Moving Forward, Negotiating Obstacles

As the Monica Dennis Goldberg School’s Yad L’isha Legal Aid Center and Hotline nears 10 years of offering free legal representation to agunot – women trapped in abusive or unviable marriages by husbands who refuse to grant them Jewish divorces – the Knesset has succumbed to advocates’ pressure and established for the first time a subcommittee empowered to research solutions to the plight of these chained women. Batsheva Sherman, director of the legal aid center, has been named to the committee as the representative of ICAR, the International Coalition of Aguna Rights, of which Yad L’isha is a leading member.

The creation of the subcommittee represents a major stride on the part of Israel’s Chief Rabbinate, explains Sherman. “Last year, the Knesset’s Committee on Advancing the Status of Women and the State Controller’s committee decided to meet with Israel’s chief rabbis about the issue of agunot,” Sherman explains. “Rabbi Shlomo Amar, the Sephardic chief rabbi, suggested the establishment of a commission of Knesset members, rabbis and representatives of women’s organizations. It was the first time the Chief Rabbinate acknowledged that there was a problem in the way the rabbinic courts are handling many of these cases and the first time it recognized that we should work together to find a solution.”
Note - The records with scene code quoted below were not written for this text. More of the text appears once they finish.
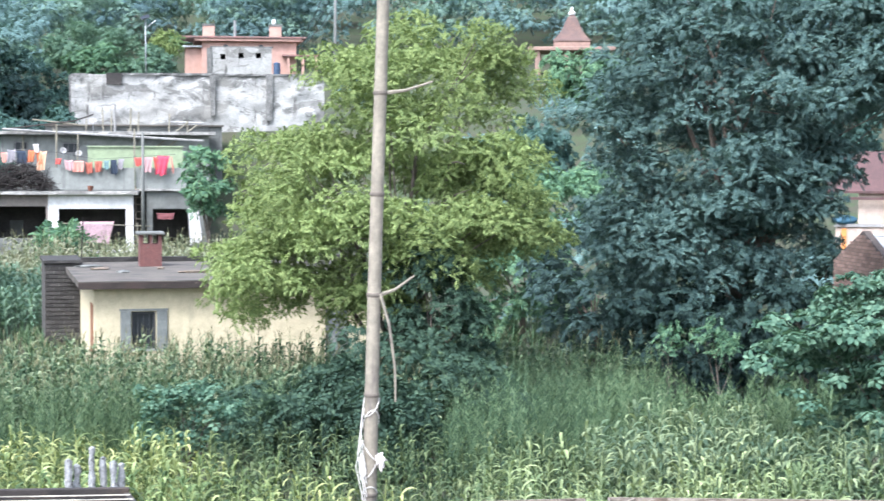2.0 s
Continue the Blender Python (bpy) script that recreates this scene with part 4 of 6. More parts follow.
def solar_lamp(x, y, z, h, name="solar_street_lamp", label="solar street lamp on a slim galvanised pole"):
    th = thing(name, label, "street lamp", pose(x, y, z))
    part("pole", tube(bmesh.new(), [(0, 0, 0), (0, 0, h)], 0.036, 10), GALV, th, smooth=True)
    panel = part("solar_panel", boxed(-0.27, 0.27, -0.2, 0.2, -0.012, 0.012, m=Matrix.Translation((-0.02, 0, h + 0.1)) @ pose(0, 0, 0, 26, -20, 10)), PANEL, th, "tilted dark blue solar panel")
    part("panel_frame", boxed(-0.28, 0.28, -0.21, 0.21, -0.03, -0.013, m=Matrix.Translation((-0.02, 0, h + 0.1)) @ pose(0, 0, 0, 26, -20, 10)), GALV, panel)
    part("arm", tube(bmesh.new(), [(0, 0, h - 0.6), (0.2, 0, h - 0.42), (0.36, 0, h - 0.3)], 0.025, 8), GALV, th)
    part("lamp_head", boxed(-0.18, 0.18, -0.05, 0.05, -0.02, 0.03, bevel=0.012, m=Matrix.Translation((0.48, 0, h - 0.2)) @ pose(0, 0, 0, 0, -38, 0)), PIPE_WHITE, th, "white lamp head")
    return th


solar_lamp(-8.6, 56.4, 0, 3.85)


DARK_TWIG = plain("dark_twigs", (0.05, 0.043, 0.04), 0.95)
CLOTHES = {"mustard": (0.529, 0.338, 0.189), "salmon": (0.634, 0.274, 0.220), "grey": (0.280, 0.266, 0.286), "navy": (0.027, 0.041, 0.068), "orange": (0.622, 0.180, 0.078), "peach": (0.679, 0.407, 0.258),
           "white": (0.638, 0.624, 0.610), "red": (0.546, 0.090, 0.076), "rose": (0.460, 0.290, 0.297), "brick_red": (0.368, 0.109, 0.075), "crimson": (0.618, 0.068, 0.122), "teal": (0.172, 0.274, 0.281), "pink": (0.42, 0.29, 0.32), "maroon": (0.2, 0.07, 0.075)}
CLOTH_MATS = {k: plain(k + "_cloth", c, 0.9) for k, c in CLOTHES.items()}


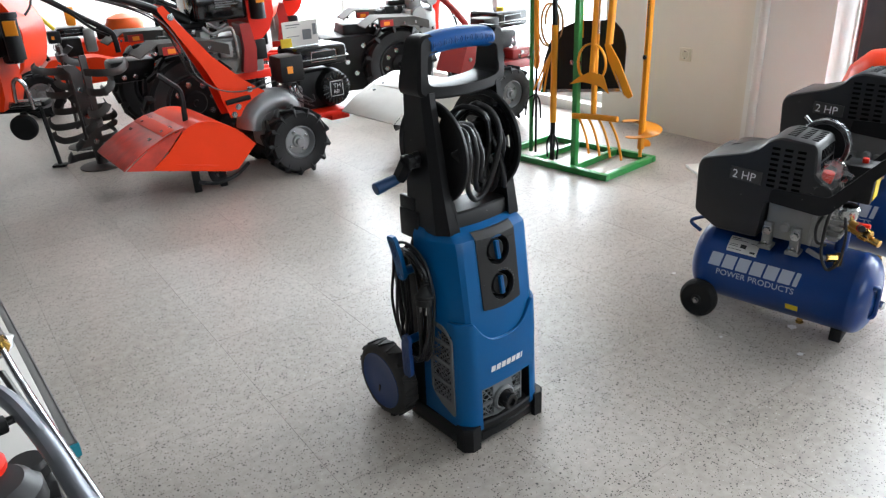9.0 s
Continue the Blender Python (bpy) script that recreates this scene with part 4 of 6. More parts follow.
    gtube(bm, [V(0.283, -0.112, 0.634 + up), V(0.283, 0.112, 0.634 + up)], 0.015, 12)
    part("handle", bm, BLACK, comp, "black carrying handle")
    # switch, gauges, fittings
    bm = bmesh.new()
    gcyl(bm, (0.118, 0, zc + rad - 0.01), (0.118, 0, 0.350 + up), 0.018)
    part("riser", bm, TANK, comp, "blue riser pipe")
    bm = bmesh.new()
    gbox(bm, 0.085, 0.172, -0.045, 0.035, 0.430 + up, 0.530 + up, 0.006)
    switch = part("pressure_switch", bm, BLACK, comp, "black pressure switch box")
    bm = bmesh.new()
    gbox(bm, 0.1722, 0.1740, -0.030, 0.020, 0.440 + up, 0.520 + up, 0)
    part("sticker", bm, YELLOW, switch, "yellow sticker")
    bm = bmesh.new()
    gcyl(bm, (0.130, 0.0, 0.528 + up), (0.130, 0.0, 0.542 + up), 0.009)
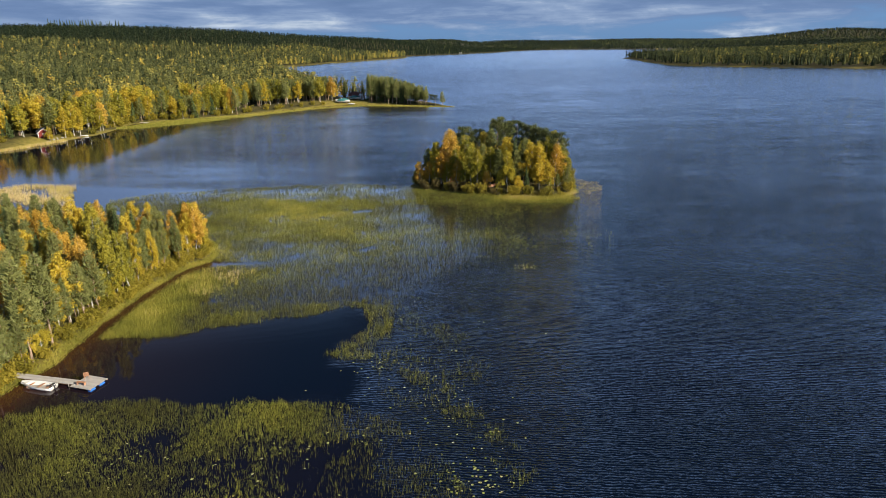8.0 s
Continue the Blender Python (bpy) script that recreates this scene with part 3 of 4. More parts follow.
def far_tree(kind, sprigs, size, sides, rng):
    """A tree of unit height for woods far off, as loose triangles: sprigs of foliage through the crown, over a slim core."""
    tri = []

    def cone(z0, r, z1):
        a0 = rng.uniform(0, 6.28)
        rg = [np.array([math.cos(a0 + 6.283 * k / sides) * r * rng.uniform(0.7, 1.25), math.sin(a0 + 6.283 * k / sides) * r * rng.uniform(0.7, 1.25), z0 + rng.uniform(-0.035, 0.035)]) for k in range(sides)]
        for k in range(sides):
            tri.append((rg[k], rg[(k + 1) % sides], np.array([rng.normal() * 0.01, rng.normal() * 0.01, z1])))

    low, wide = {"birch": (0.16, 0.15), "pine": (0.30, 0.15), "spruce": (0.05, 0.15)}[kind]
    cone(low, wide * 0.55, 0.92)
    for _ in range(sprigs):
        t = rng.random() ** 0.85
        z = low + (0.99 - low) * t
        if kind == "birch":
            r = wide * (0.25 + 0.85 * math.sin(math.pi * min(1.0, 0.2 + 0.78 * t)))
        elif kind == "pine":
            r = wide * (0.30 + 0.80 * math.sin(math.pi * min(1.0, 0.30 + 0.66 * t)))
        else:
            r = wide * (1.04 - t)
        az, k = rng.uniform(0, 6.283), rng.uniform(0.45, 1.0) ** 0.5
        out = np.array([math.cos(az), math.sin(az), 0.0])
        p = out * r * k + np.array([0, 0, z])
        side = np.array([-out[1], out[0], 0.0])
        tip = out * 0.6 + np.array([0, 0, {"birch": -0.5, "pine": 0.45, "spruce": -0.45}[kind]]) + rng.normal(size=3) * 0.45
        w = (side + rng.normal(size=3) * 0.5) * size * (0.6 if kind == "birch" else 0.42)
        tri.append((p + tip * size, p - tip * size * 0.4 + w, p - tip * size * 0.4 - w))
    return np.array(tri).reshape(-1, 3)


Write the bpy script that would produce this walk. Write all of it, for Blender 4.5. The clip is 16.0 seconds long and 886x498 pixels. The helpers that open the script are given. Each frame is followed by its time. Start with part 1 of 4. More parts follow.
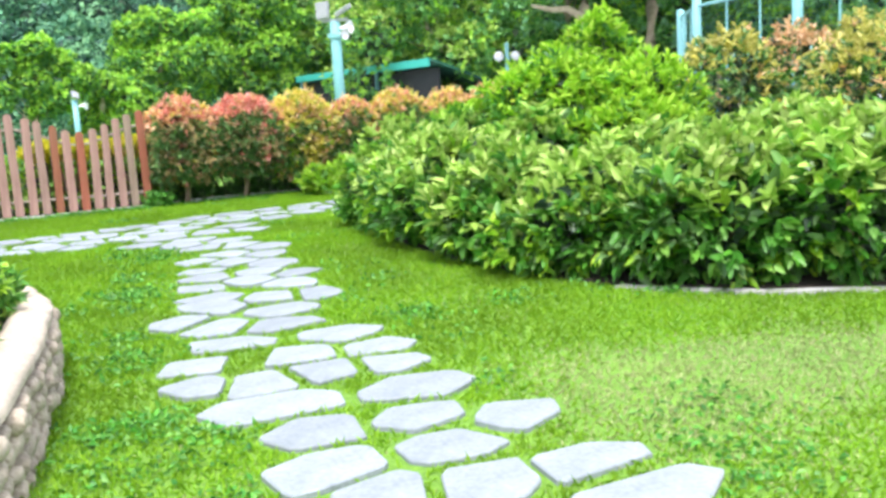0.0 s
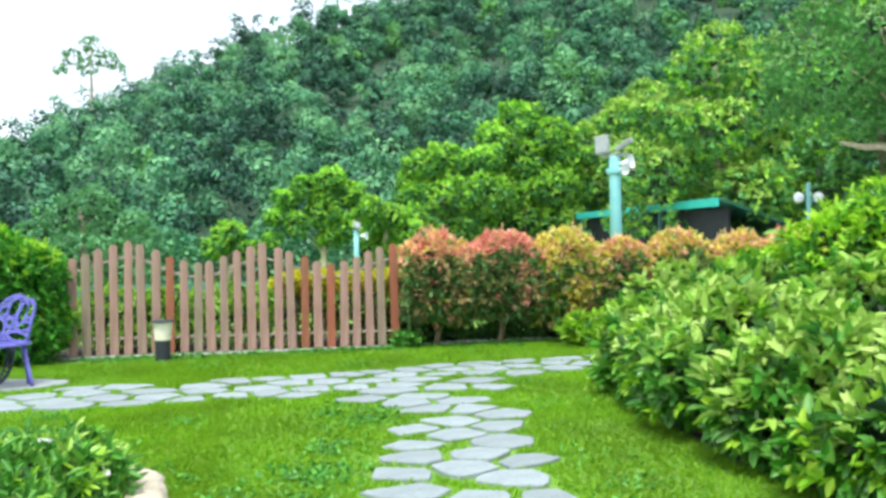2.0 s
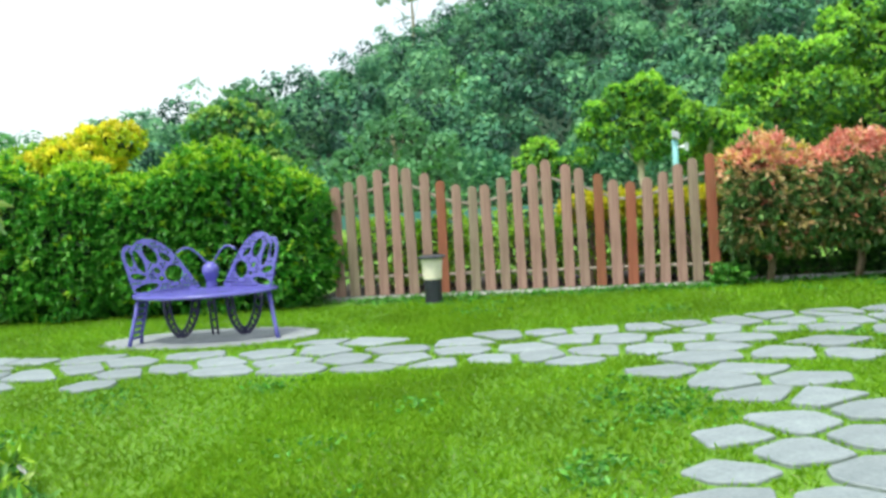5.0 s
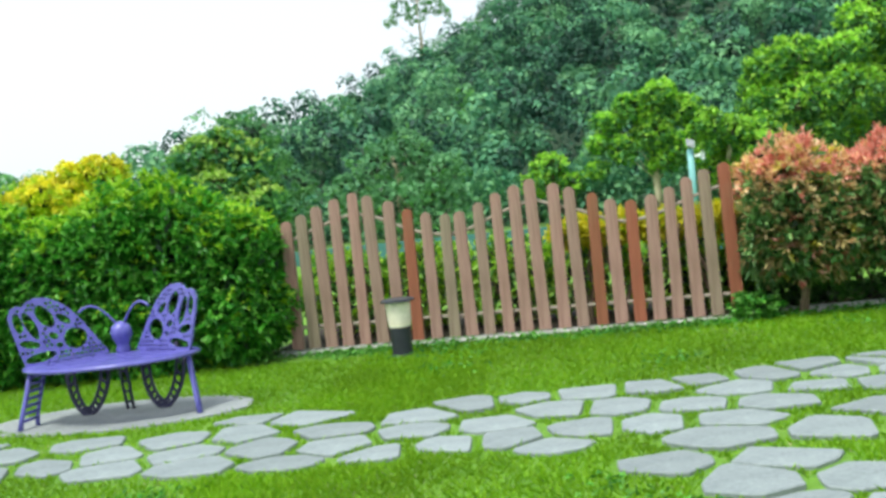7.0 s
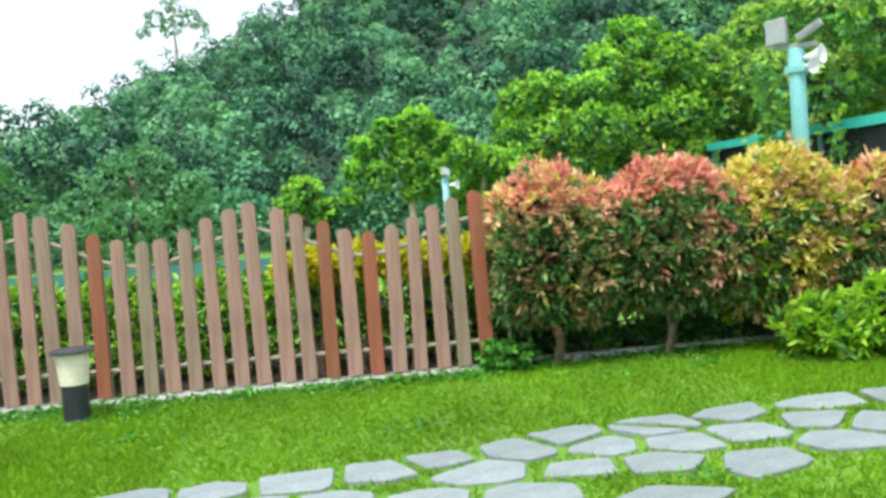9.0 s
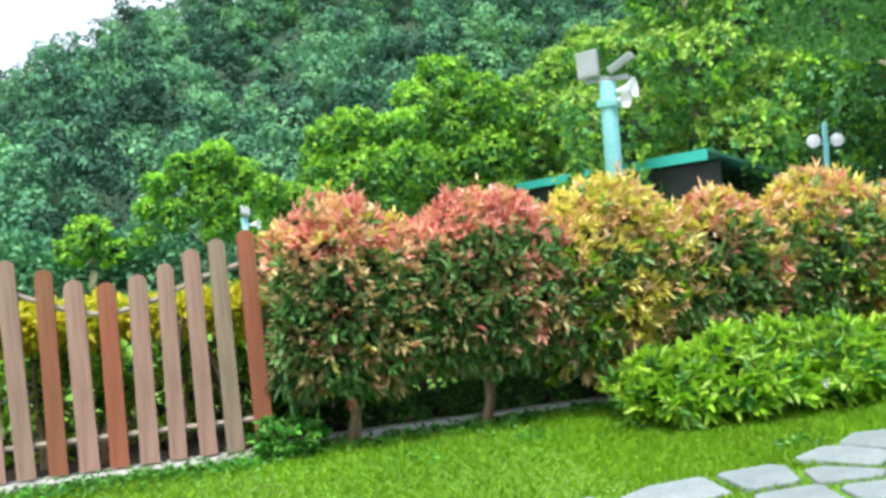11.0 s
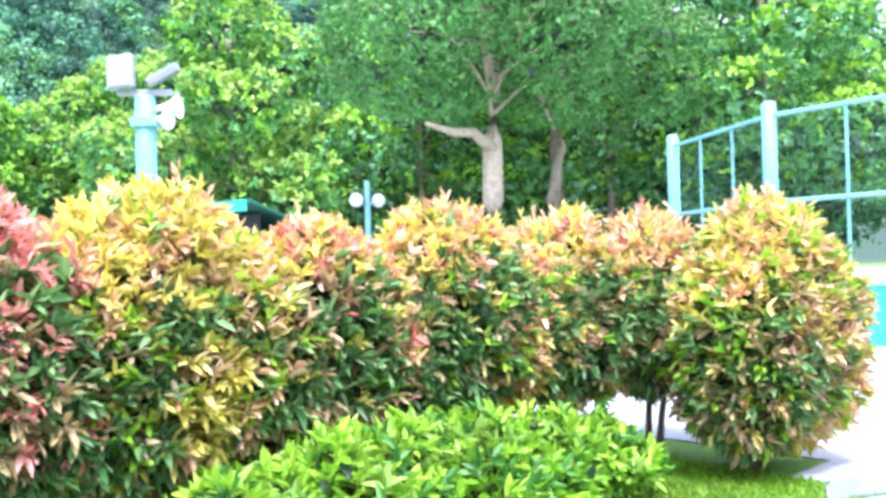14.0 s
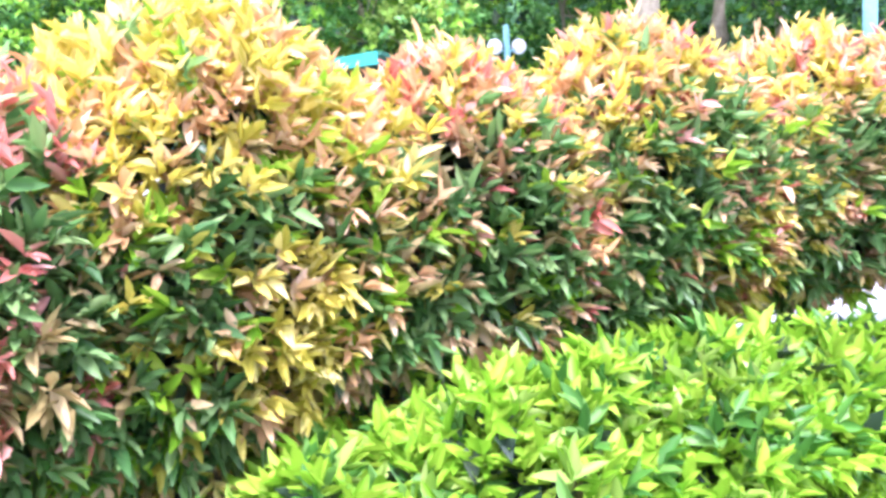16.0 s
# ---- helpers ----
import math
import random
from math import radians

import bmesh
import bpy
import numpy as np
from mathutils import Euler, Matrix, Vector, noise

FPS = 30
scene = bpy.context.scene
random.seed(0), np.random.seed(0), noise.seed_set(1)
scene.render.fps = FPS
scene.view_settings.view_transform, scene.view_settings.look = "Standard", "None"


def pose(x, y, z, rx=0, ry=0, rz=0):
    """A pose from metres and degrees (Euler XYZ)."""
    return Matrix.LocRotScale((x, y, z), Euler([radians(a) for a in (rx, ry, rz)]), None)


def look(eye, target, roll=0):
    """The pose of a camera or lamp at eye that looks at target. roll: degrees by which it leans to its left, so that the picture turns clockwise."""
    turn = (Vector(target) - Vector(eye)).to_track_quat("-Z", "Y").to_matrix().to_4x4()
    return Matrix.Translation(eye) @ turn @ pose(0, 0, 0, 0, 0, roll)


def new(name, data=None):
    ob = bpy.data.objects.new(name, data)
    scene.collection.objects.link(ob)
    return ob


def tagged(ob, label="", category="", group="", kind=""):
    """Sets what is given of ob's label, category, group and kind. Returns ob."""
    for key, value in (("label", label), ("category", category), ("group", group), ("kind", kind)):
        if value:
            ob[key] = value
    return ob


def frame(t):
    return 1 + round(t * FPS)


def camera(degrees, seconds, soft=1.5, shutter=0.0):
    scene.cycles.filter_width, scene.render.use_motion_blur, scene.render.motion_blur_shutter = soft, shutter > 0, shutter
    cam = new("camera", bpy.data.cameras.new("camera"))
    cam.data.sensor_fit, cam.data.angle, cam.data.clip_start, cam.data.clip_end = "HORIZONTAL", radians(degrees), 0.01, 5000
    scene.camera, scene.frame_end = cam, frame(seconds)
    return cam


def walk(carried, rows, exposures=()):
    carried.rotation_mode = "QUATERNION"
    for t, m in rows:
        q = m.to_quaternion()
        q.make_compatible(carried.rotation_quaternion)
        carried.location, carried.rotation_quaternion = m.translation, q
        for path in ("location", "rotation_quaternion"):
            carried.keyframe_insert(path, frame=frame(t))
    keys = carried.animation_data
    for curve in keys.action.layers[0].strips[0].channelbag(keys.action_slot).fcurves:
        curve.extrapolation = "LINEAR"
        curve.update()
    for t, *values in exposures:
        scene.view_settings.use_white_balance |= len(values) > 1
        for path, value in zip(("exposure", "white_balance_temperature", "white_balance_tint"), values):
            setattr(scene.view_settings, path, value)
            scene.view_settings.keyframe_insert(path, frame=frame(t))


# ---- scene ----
cam = camera(49.6, 16.0, soft=3.2)
PATH = [
    (0, (-2.501, -13.868, 1.29), (-1.599, -12.11, 0.98), -3.2),
    (0.5, (-2.266, -13.538, 1.3), (-1.455, -11.719, 1.119), -2.2),
    (1, (-2.025, -13.159, 1.328), (-1.361, -11.273, 1.304), -0.0),
    (1.5, (-1.912, -12.767, 1.334), (-1.332, -10.853, 1.337), 0.4),
    (2, (-1.719, -12.363, 1.318), (-1.342, -10.399, 1.311), -1.1),
    (2.5, (-1.603, -11.888, 1.261), (-1.476, -9.899, 1.105), -2.9),
    (3, (-1.522, -11.486, 1.295), (-1.559, -9.492, 1.147), -3.3),
    (3.5, (-1.384, -11.135, 1.311), (-1.634, -9.151, 1.266), -2.1),
    (4, (-1.31, -10.809, 1.308), (-1.644, -8.84, 1.21), -1.8),
    (4.2, (-1.314, -10.678, 1.306), (-1.644, -8.709, 1.186), -2.2),
    (6.3, (-1.066, -9.106, 1.33), (-1.393, -7.139, 1.172), -5.9),
    (6.5, (-1.03, -8.921, 1.345), (-1.392, -6.958, 1.215), -5.9),
    (7, (-1.023, -8.529, 1.322), (-1.367, -6.561, 1.214), -6.2),
    (7.5, (-0.991, -8.173, 1.299), (-1.3, -6.198, 1.223), -5.5),
    (8, (-0.913, -7.808, 1.321), (-1.128, -5.823, 1.204), -4.2),
    (8.5, (-0.884, -7.441, 1.295), (-0.859, -5.448, 1.127), -4.1),
    (9, (-0.815, -7.138, 1.305), (-0.663, -5.147, 1.203), -4.4),
    (9.5, (-0.706, -6.81, 1.305), (-0.466, -4.827, 1.214), -3.5),
    (10, (-0.642, -6.442, 1.312), (-0.2, -4.494, 1.208), -3.6),
    (10.2, (-0.605, -6.346, 1.317), (-0.095, -4.413, 1.233), -3.8),
    (12.3, (-0.097, -4.746, 1.199), (0.466, -2.828, 1.158), -5.3),
    (12.5, (-0.052, -4.596, 1.192), (0.669, -2.732, 1.125), -4.5),
    (13, (0.084, -4.253, 1.227), (1.149, -2.561, 1.165), -3.2),
    (13.5, (0.267, -3.971, 1.227), (1.551, -2.438, 1.197), -2.1),
    (14, (0.486, -3.645, 1.195), (1.871, -2.202, 1.215), -1.5),
    (14.5, (0.709, -3.3, 1.202), (2.057, -1.824, 1.228), -1.5),
    (15, (0.942, -3.005, 1.203), (2.183, -1.438, 1.138), -1.6),
    (15.5, (1.143, -2.714, 1.198), (2.32, -1.109, 1.001), -2.3),
    (16, (1.35, -2.497, 1.179), (2.49, -0.876, 0.909), -3.5),
]
walk(cam, [(t, look(eye, target, roll)) for t, eye, target, roll in PATH],
     exposures=[(0.0, 1.3, 6000, 18), (1.0, 1.24, 5900, 8), (1.5, 1.1, 5900, 6), (2.0, 1.02, 6000, 5), (2.5, 0.93, 6200, 2), (3.0, 1.08, 6200, 3), (3.5, 0.8, 6200, 2), (4.0, 0.77, 6200, 2),
                (7.0, 0.64, 6200, 2), (8.0, 0.54, 6200, 5), (9.0, 0.86, 6150, 4), (10.0, 0.93, 6100, 6), (12.5, 1.37, 5700, 15), (13.5, 1.76, 5350, 25), (15.0, 1.95, 5300, 34), (16.0, 2.03, 5450, 41)])

# ---- world and sun ----
SUN_ELEV, SUN_AZ = 66.0, -150.0   # degrees; azimuth from +y, to the left
world = bpy.data.worlds.new("overcast_sky")
scene.world = world
world.use_nodes = True
wn, wl = world.node_tree.nodes, world.node_tree.links
sky = wn.new("ShaderNodeTexSky")
sky.sky_type = "NISHITA"
sky.sun_disc = False
sky.sun_elevation, sky.sun_rotation = radians(SUN_ELEV), radians(SUN_AZ)
sky.air_density, sky.dust_density, sky.ozone_density = 1.0, 6.0, 1.0
milk = wn.new("ShaderNodeMix")
milk.data_type = "RGBA"
milk.inputs[0].default_value = 0.6
milk.inputs[7].default_value = (7.6, 7.8, 8.2, 1)
wl.new(sky.outputs[0], milk.inputs[6])
wl.new(milk.outputs[2], wn["Background"].inputs[0])
wn["Background"].inputs[1].default_value = 0.13
sun = new("sun", bpy.data.lights.new("sun", "SUN"))
sun.data.energy, sun.data.angle, sun.data.color = 2.2, radians(14), (1.0, 0.96, 0.88)
a_, e_ = radians(SUN_AZ), radians(SUN_ELEV)
sun.matrix_world = look((50 * math.sin(a_) * math.cos(e_), 50 * math.cos(a_) * math.cos(e_), 50 * math.sin(e_)), (0, 0, 0))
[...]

The subcommittee, which will meet for the first time in the near future, will be extremely limited in its capabilities, as it will be unable to exert any kind of influence on rabbinic rulings. Still, Sherman believes that progress will be made in addressing the bureaucratic delays that often take place in the batei din, and the injustices that occur when a recalcitrant husband is able to extort payment or dictate conditions for child support and custody in exchange for granting a get. “There are three goals we are working to attain,” she says. “First, calling for ways to improve the situation in the rabbinical courts; second, stating clearly that a woman should never have to choose between her best interests and the interests of her children in order to obtain a get; and third, resolving that a woman’s right to divorce is the right to freedom. And freedom shouldn’t be a commodity that can be bought or sold.”

 

Yad L’isha on the Israeli Stage

The Monica  Dennis Goldberg School's Legal Aid Center and Hotline, Yad L’isha, receives prominent mention in Mikveh, a new Israeli play that has been named Play of the Year by the Israeli Theater Academy. In the play, which tells the stories of a group of women who meet at the ritual bath, the woman in charge of the mikveh advises a battered woman to call the Yad L’isha Hotline for assistance with obtaining a divorce from her violent husband, an influential man in the community.

“I first learned about the Yad L’isha Legal Aid Center and Hotline a few years ago, when I spoke at the Knesset in a session devoted to women’s rights,” recalls the play’s author, Hadar Galron, a well-known actress, comedian and playwright whose work often focuses on religious feminist issues. “Someone gave me information about the organization, and it’s stayed in the back of my mind ever since.

“The work the advocates are doing is so important,” stresses Galron, who immigrated to Israel from England with her family as a child. “There is something so right about the way they’re dealing with the problems of Jewish divorce. It’s not an approach of fighting, but something far deeper and all-encompassing.”